### DIRECTION
Begin with the first line of the material and write out each line exactly, ending with the line that contains "i), M_LUMBER, t)". Pictures are not part of the copy.

### RECORDED DATA
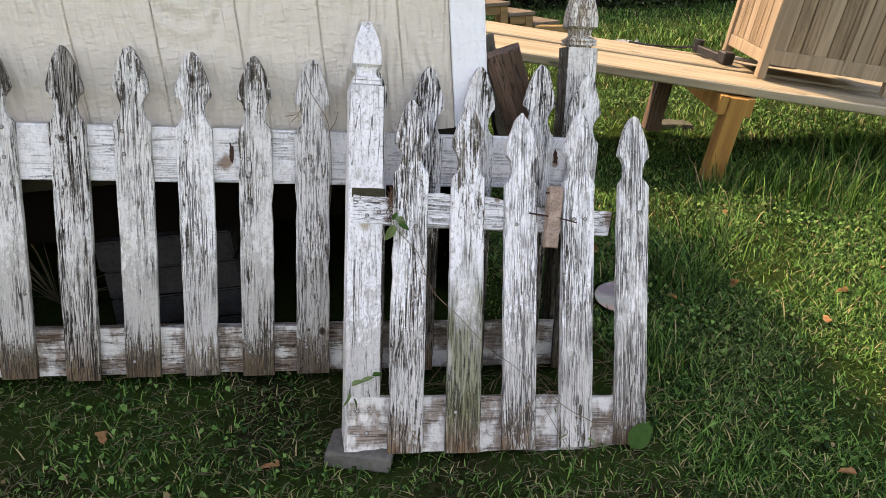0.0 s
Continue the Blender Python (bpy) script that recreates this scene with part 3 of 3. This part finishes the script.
leaning_board("rotten_board", (0.150, 0.068, 0.955), (0.45, 0.34, -0.01), 0.10, 0.04, -6, M_ROTTEN_SHADE, "rotten dark brown board leaning on the shed corner", 81)
leaning_board("grey_board", (0.122, 0.15, 0.985), (0.30, 0.42, 0.0), 0.05, 0.02, 35, M_OLDGREY, "thin weathered grey board leaning on the shed corner", 82)


# ---- plank table on a trestle, tilted with the slope of the lawn ----
T_X, T_Y, T_Z = Vector((0.971, -0.124, -0.202)), Vector((0.140, 0.988, 0.067)), Vector((0.192, -0.093, 0.977))
TABLE = axes((1.817, 1.556, 0.507), T_X, T_Y, T_Z)


def build_table():
    t = thing("plank_table", TABLE, "long work table of new yellow pine planks on a sawn trestle", "table")
    for i, (a, b, lift) in enumerate(((-0.260, -0.038, 0.0), (-0.022, 0.168, -0.012), (0.186, 0.372, -0.002), (0.388, 0.590, -0.012))):
        part("plank", plank((-1.66 + 0.02 * i, a, lift - 0.046), (1.55 - 0.03 * i, b, lift), 0, 0.006, 0.0012, 0.2, 90 + i), M_LUMBER, t)

    def trestle(x):
        part("trestle_beam", plank((x - 0.085, -0.300, -0.145), (x - 0.042, 0.56, -0.052), 1, 0.003, 0.001, 0.2, 95), M_LEG, t, "orange-brown trestle beam")
        part("trestle_beam", plank((x + 0.052, -0.285, -0.145), (x + 0.092, 0.56, -0.052), 1, 0.003, 0.001, 0.2, 94), M_LEG, t, "orange-brown trestle beam")
        for y in (-0.305, 0.44):
            x0 = x - 0.12 * (y > 0)
            # back legs get the dark wood in place of the table's shade
            part("leg", plank((x0 - 0.040, y, -0.50 + 0.03 * (y > 0)), (x0 + 0.050, y + 0.09, -0.054), 2, 0.003, 0.001, 0.1, 96), M_ROTTEN_SHADE if y > 0 else M_LEG, t, "back leg, dark brown to paint the shade under the table" if y > 0 else "orange-brown sawn leg")
    trestle(-0.20)
    trestle(1.42)
    part("brace", plank((-0.95, 0.06, -0.10), (-0.30, 0.10, -0.05), 0, 0.003, 0.001, 0.1, 97), M_LEG, t, "short brace under the planks")


build_table()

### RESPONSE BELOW
0.0 s
Continue the Blender Python (bpy) script that recreates this scene with part 3 of 3. This part finishes the script.
leaning_board("rotten_board", (0.150, 0.068, 0.955), (0.45, 0.34, -0.01), 0.10, 0.04, -6, M_ROTTEN_SHADE, "rotten dark brown board leaning on the shed corner", 81)
leaning_board("grey_board", (0.122, 0.15, 0.985), (0.30, 0.42, 0.0), 0.05, 0.02, 35, M_OLDGREY, "thin weathered grey board leaning on the shed corner", 82)


# ---- plank table on a trestle, tilted with the slope of the lawn ----
T_X, T_Y, T_Z = Vector((0.971, -0.124, -0.202)), Vector((0.140, 0.988, 0.067)), Vector((0.192, -0.093, 0.977))
TABLE = axes((1.817, 1.556, 0.507), T_X, T_Y, T_Z)


def build_table():
    t = thing("plank_table", TABLE, "long work table of new yellow pine planks on a sawn trestle", "table")
    for i, (a, b, lift) in enumerate(((-0.260, -0.038, 0.0), (-0.022, 0.168, -0.012), (0.186, 0.372, -0.002), (0.388, 0.590, -0.012))):
        part("plank", plank((-1.66 + 0.02 * i, a, lift - 0.046), (1.55 - 0.03 * i, b, lift), 0, 0.006, 0.0012, 0.2, 90 + i), M_LUMBER, t)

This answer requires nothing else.